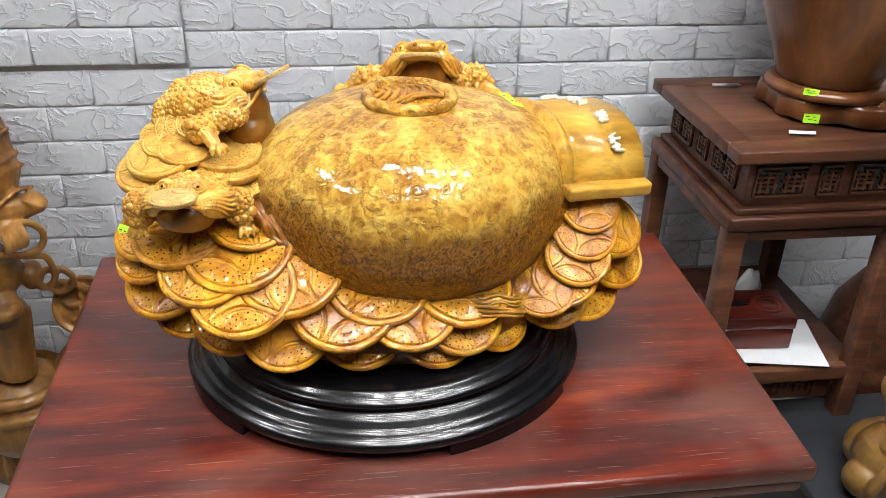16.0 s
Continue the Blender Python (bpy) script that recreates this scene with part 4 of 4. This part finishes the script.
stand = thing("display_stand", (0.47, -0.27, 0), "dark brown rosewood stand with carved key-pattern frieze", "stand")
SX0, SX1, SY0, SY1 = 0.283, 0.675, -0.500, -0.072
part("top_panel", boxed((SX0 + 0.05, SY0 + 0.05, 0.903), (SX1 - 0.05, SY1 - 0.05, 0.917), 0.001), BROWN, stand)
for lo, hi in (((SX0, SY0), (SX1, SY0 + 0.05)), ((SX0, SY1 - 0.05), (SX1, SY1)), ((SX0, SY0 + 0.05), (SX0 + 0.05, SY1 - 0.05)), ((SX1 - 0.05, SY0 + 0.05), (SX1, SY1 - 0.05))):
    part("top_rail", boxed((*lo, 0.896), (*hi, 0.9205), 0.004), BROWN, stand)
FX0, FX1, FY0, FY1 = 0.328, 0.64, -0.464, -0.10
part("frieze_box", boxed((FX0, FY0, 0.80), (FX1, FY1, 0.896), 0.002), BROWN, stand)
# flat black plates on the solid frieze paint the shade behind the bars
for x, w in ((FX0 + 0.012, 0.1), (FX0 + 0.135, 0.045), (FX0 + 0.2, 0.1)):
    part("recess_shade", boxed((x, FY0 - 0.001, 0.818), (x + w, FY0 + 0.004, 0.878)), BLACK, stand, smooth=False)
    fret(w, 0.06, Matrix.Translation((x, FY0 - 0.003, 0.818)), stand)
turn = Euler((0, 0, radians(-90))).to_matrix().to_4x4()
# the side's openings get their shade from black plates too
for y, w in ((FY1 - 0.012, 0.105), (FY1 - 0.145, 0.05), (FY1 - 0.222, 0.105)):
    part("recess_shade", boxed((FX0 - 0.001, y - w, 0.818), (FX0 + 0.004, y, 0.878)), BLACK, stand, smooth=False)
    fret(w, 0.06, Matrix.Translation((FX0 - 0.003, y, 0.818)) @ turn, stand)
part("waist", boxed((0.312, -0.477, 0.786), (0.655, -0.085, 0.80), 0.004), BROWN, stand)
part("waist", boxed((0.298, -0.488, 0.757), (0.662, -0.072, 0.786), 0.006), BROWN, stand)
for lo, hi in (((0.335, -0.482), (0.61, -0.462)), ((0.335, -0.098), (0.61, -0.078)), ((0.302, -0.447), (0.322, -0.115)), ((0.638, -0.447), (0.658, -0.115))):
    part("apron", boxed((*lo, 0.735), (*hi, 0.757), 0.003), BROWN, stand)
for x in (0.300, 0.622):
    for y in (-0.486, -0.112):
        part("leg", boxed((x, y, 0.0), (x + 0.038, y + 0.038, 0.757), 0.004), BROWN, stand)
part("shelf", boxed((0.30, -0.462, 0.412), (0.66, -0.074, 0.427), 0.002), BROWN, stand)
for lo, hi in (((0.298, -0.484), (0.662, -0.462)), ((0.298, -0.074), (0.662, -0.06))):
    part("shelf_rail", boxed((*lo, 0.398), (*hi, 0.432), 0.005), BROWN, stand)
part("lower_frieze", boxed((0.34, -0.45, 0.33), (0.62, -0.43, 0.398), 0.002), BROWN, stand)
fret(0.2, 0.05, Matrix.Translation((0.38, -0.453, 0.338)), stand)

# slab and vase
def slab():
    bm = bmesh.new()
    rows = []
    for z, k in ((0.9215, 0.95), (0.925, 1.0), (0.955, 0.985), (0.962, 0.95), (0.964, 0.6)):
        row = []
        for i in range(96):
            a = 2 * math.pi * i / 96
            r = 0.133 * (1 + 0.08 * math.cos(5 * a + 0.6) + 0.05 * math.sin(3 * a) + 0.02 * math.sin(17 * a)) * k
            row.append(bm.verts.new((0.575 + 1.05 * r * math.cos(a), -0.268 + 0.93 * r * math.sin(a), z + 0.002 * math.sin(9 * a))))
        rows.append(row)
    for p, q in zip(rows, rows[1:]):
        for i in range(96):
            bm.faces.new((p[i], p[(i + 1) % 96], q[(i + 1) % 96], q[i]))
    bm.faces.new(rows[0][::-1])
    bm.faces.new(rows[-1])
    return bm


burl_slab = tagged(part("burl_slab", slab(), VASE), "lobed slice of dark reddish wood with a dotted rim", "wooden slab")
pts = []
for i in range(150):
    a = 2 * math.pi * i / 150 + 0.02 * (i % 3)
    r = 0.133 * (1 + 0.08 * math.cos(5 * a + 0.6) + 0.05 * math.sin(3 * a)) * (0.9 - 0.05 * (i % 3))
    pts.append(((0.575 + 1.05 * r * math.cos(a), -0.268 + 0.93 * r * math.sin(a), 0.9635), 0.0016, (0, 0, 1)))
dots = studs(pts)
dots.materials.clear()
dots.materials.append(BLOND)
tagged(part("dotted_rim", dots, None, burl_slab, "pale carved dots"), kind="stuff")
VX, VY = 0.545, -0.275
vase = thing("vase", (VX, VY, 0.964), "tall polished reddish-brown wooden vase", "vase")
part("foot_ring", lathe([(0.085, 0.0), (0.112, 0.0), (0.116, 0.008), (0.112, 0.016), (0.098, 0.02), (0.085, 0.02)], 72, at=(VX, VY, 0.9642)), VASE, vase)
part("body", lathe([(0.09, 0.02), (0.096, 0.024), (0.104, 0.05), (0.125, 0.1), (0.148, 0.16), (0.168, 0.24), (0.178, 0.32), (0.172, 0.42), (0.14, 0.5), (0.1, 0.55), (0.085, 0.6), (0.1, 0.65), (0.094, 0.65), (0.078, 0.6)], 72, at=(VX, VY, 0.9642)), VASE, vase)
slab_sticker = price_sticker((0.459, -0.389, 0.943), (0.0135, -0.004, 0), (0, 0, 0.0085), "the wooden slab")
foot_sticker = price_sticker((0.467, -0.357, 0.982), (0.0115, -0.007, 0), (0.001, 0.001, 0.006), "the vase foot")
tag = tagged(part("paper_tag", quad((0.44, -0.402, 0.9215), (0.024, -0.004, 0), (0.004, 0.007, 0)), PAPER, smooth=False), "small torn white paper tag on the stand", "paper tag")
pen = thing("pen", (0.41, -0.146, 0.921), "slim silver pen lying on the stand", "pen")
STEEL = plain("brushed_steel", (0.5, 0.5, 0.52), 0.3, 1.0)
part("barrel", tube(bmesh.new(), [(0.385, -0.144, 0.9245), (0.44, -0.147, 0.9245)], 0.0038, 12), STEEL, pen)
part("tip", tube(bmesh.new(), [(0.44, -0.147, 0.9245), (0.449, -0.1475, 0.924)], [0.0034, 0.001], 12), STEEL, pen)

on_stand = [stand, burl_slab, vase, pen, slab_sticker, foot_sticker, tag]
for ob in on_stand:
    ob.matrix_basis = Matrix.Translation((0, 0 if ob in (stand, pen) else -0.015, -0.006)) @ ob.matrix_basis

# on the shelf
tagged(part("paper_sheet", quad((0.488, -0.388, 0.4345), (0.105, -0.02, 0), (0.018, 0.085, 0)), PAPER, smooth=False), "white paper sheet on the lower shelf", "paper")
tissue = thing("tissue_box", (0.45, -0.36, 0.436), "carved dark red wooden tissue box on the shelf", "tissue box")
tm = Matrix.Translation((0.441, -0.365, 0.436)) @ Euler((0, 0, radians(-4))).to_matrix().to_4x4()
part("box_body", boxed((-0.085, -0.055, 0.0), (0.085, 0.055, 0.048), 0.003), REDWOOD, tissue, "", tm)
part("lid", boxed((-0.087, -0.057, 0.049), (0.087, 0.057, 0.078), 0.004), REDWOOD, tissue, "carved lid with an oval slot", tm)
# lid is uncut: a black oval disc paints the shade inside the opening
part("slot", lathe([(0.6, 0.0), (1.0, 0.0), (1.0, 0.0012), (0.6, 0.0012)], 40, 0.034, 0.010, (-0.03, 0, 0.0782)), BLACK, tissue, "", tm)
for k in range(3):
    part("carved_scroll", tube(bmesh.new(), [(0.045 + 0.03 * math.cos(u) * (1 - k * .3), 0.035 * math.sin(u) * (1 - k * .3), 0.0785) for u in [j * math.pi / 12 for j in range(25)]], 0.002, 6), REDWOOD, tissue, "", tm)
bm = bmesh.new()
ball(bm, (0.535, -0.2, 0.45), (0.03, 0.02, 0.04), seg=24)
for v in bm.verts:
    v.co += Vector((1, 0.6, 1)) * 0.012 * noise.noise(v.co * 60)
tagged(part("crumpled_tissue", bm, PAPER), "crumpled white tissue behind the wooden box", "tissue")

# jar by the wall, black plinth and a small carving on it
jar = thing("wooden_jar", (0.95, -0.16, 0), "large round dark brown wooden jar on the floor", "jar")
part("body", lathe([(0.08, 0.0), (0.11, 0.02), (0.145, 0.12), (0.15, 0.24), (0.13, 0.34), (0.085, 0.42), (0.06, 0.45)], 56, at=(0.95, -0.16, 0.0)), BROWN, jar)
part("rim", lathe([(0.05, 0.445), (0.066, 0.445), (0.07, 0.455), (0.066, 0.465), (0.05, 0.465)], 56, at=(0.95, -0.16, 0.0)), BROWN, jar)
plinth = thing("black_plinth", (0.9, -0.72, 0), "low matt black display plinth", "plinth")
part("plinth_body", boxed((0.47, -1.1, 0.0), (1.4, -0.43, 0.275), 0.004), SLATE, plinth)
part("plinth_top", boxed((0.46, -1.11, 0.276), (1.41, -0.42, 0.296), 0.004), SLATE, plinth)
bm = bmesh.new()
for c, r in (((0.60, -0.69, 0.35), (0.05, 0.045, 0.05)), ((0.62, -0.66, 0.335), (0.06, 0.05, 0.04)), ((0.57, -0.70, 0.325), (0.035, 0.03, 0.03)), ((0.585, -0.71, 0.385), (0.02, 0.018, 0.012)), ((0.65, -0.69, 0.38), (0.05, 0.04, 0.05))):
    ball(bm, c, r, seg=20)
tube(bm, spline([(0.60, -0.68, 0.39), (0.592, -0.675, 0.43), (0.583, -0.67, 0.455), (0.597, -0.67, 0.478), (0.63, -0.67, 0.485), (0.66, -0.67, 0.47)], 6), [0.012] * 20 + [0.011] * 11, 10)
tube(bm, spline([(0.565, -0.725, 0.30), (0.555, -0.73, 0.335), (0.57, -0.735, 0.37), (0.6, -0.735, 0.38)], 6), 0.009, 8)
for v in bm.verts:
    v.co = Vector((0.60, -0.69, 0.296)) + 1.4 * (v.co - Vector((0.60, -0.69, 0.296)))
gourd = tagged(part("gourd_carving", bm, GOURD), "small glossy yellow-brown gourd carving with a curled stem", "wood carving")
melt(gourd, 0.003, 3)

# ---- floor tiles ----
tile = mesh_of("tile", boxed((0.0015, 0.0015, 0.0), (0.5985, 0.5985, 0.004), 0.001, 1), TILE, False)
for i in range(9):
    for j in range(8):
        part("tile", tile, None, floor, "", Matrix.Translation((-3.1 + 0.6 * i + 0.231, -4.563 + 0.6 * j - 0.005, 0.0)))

[YOUR TASK]:
Identify every line where the string "with" appears.

[ANSWER BELOW]:
Continue the Blender Python (bpy) script that recreates this scene with part 4 of 4. This part finishes the script.
stand = thing("display_stand", (0.47, -0.27, 0), "dark brown rosewood stand with carved key-pattern frieze", "stand")
burl_slab = tagged(part("burl_slab", slab(), VASE), "lobed slice of dark reddish wood with a dotted rim", "wooden slab")
part("lid", boxed((-0.087, -0.057, 0.049), (0.087, 0.057, 0.078), 0.004), REDWOOD, tissue, "carved lid with an oval slot", tm)
gourd = tagged(part("gourd_carving", bm, GOURD), "small glossy yellow-brown gourd carving with a curled stem", "wood carving")